When you’re comparing people who have high SAT scores with people who have lower SAT scores (as this study did), you don’t have that because you’re drawing from two different populations, and people with higher SAT scores do tend to be less biased (on many particular cognitive biases, though not all of them). If you had a really good, thorough measure of how susceptible to cognitive biases people are (one which covered a wide range of different biases, and which included lots of questions so that it could reliably identify individual differences among the noise), then you would presumably find that smarter people tend to score as less biased. So it’s no surprise that smarter people tend to think that they’re less biased—that seems to reflect accurate self-knowledge (and maybe also accurate theories, e.g. “This seems like the kind of thing that smart people would be better at”).
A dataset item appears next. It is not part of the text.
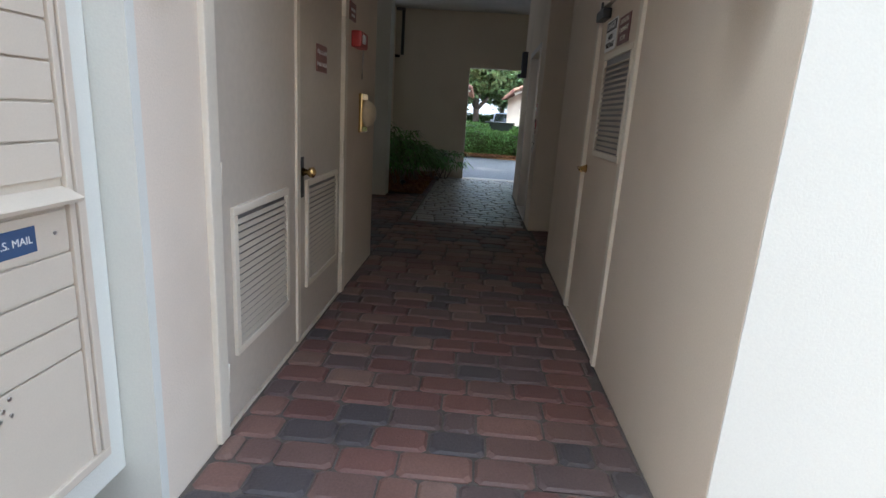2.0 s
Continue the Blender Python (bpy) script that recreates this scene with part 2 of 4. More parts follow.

It may be the case that smart people have trouble distinguishing the biases that their intelligence helps them avoid from the biases where their intelligence doesn’t help, but that’s not the same thing as having a larger bias blind spot (i.e., a stronger better-than-average effect with respect to how biased you are).
This study didn’t include a thorough test of how biased people were—it picked a few specific biases and had 1 question each testing how susceptible people were to that bias (2 for anchoring). And this study actually did find that smarter people were less biased—on 3 of the 9 questions (across the 2 studies) there was a statistically significant relationship between intelligence and the bias (those with higher SAT scores had less outcome bias, less myside bias, and less anchoring bias on one of the two anchoring questions). The authors downplayed those effects because they only accounted for a tiny percentage of the variance, but on a noisy (single-item) measure I’d only expect a variable like this to explain a small amount of variance (and the correlation between intelligence and the “bias blind spot” composite also had a small effect size). Interestingly, outcome bias and myside bias were two of the biases where SAT did not have a statistically significant relationship with their bias blind spot measure—so smarter people did seem to be less biased on the whole, and they thought that they would be less biased, but they didn’t know which biases they would be less susceptible to.